TCU: Apesar do Gov.br, jovens pobres e falecidos “ativos” ainda emperram CPF como número único
Tribunal de Contas quer mudanças em sistemas de TI legados e nos registros de óbitos

A adoção do CPF como identificador único nos serviços públicos federais avançou de forma significativa, mas ainda esbarra em entraves técnicos, administrativos e sociais que dificultam o pleno cumprimento da Lei 14.534/2023. É o que aponta fiscalização realizada pelo Tribunal de Contas da União, que analisou como órgãos e entidades da administração pública federal vêm implementando a exigência do CPF como número suficiente de identificação do cidadão em bases de dados e documentos oficiais.
Segundo o TCU, a ampla utilização do login único do Gov.br já induz, na prática, o uso do CPF como chave principal de identificação. A plataforma, central no acesso aos serviços digitais do governo federal, utiliza o CPF como identificador primário para autenticação, o que facilita a conformidade com a lei.
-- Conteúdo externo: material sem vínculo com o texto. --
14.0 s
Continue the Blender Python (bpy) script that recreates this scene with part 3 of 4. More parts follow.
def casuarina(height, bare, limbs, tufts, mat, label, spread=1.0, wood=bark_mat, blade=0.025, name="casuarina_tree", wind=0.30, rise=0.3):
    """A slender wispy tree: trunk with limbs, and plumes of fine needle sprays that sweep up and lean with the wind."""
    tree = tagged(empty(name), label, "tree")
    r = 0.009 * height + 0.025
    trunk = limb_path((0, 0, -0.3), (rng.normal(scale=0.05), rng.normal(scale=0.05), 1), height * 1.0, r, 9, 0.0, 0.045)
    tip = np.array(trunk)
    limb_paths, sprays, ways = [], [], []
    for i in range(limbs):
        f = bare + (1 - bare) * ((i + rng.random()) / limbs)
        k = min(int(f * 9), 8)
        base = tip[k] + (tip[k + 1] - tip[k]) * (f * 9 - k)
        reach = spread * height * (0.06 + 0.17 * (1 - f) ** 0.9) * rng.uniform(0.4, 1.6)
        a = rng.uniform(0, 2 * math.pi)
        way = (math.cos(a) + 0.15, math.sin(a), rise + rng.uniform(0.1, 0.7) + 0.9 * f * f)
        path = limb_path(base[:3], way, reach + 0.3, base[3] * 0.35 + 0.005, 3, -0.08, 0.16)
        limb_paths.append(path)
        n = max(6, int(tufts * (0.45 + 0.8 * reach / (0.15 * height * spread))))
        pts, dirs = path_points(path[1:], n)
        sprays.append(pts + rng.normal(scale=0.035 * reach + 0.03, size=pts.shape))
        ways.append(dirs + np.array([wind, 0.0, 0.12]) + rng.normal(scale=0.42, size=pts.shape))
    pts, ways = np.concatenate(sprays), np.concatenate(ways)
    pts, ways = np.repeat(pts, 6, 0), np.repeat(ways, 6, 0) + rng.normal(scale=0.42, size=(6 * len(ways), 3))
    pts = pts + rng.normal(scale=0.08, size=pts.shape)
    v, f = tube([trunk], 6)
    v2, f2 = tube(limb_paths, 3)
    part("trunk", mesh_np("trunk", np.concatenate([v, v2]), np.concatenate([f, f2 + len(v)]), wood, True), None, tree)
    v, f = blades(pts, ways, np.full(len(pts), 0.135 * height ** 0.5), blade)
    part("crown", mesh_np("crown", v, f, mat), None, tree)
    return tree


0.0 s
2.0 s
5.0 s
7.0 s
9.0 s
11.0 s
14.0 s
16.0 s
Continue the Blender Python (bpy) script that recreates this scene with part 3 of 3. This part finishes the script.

Além disso, a Secretaria de Governo Digital do Ministério da Gestão e a Receita Federal disponibilizam soluções tecnológicas, como APIs e o serviço b-Cadastros, que permitem a validação, em tempo real ou em lote, da situação cadastral e dos dados biográficos associados ao CPF.
O levantamento também identificou avanços na adequação de documentos de alta circulação. Carteira de Trabalho e Previdência Social (CTPS) Digital, Carteira Nacional de Habilitação (CNH), Cartão Nacional de Saúde, e-Título, diplomas de graduação e carteiras de identidade profissional já passaram a exibir o CPF, em conformidade com a legislação.
Restam, no entanto, desafios. Embora grande parte das instituições já tenha acesso às ferramentas de validação de CPF, a auditoria constatou que nem todas as exploram de forma efetiva. Entre os principais obstáculos está a complexidade de modernizar sistemas de informação antigos, concebidos sem o CPF como identificador central.
Soma-se a isso um extenso legado de dados com registros incompletos, inconsistentes ou sem CPF, o que exige esforços significativos de saneamento e qualificação das bases históricas. De acordo com o tribunal, esses problemas são reflexo de decisões passadas e da própria complexidade da administração pública.

A fiscalização também revelou inconsistências graves na base oficial do CPF. Um dos exemplos é a existência de registros de pessoas falecidas que ainda constam como “ativas” e “regulares” na base da Receita Federal, situação que pode resultar em pagamentos indevidos ou na manutenção irregular de benefícios. O risco é maior em órgãos que não têm acesso a bases mais completas, como o Sistema Nacional de Informações de Registro Civil (Sirc).
Uma das encrencas é a ausência de exigência do CPF no registro de óbitos pelo Sistema de Informações de Mortalidade (SIM), gerido pelo Ministério da Saúde. Embora o ministério argumente que o foco do sistema é epidemiológico, o TCU avaliou que a inclusão do CPF seria estratégica para a administração pública como um todo, ao permitir o cruzamento de dados e a interrupção mais ágil de benefícios e pagamentos após o falecimento.
A auditoria identificou ainda falhas nos processos de validação e na gestão da qualidade dos dados, o que resulta em CPFs inválidos, duplicados ou associados a informações incorretas. Também foi constatada a inexistência de mecanismos eficazes de monitoramento, como relatórios gerenciais e painéis de indicadores, dificultando o acompanhamento contínuo da integridade das informações cadastrais.
A recomendação, assim, é pela adoção de estratégias que facilitem a obtenção ou regularização do CPF por cidadãos que buscam serviços públicos, especialmente entre grupos vulneráveis, de forma que ampliem progressivamente a cobertura do CPF e reduzam a necessidade de fluxos excepcionais e identificadores alternativos. E internamente, que os órgãos se coordenem com a Receita Federal e a SGD para a integração de seus sistemas de atendimento com os serviços de consulta, solicitação e regularização do CPF, de forma a acelerar a interoperabilidade governamental.
Entre as determinações, o TCU ordenou que o Ministério da Saúde torne obrigatório o campo CPF no Sistema de Informações de Mortalidade e recomendou que a Receita Federal passe a incorporar regularmente os dados de óbitos do Sirc à base do CPF. Para os demais órgãos, a orientação é reforçar os processos de validação e saneamento de dados e criar instrumentos permanentes de monitoramento da qualidade das informações.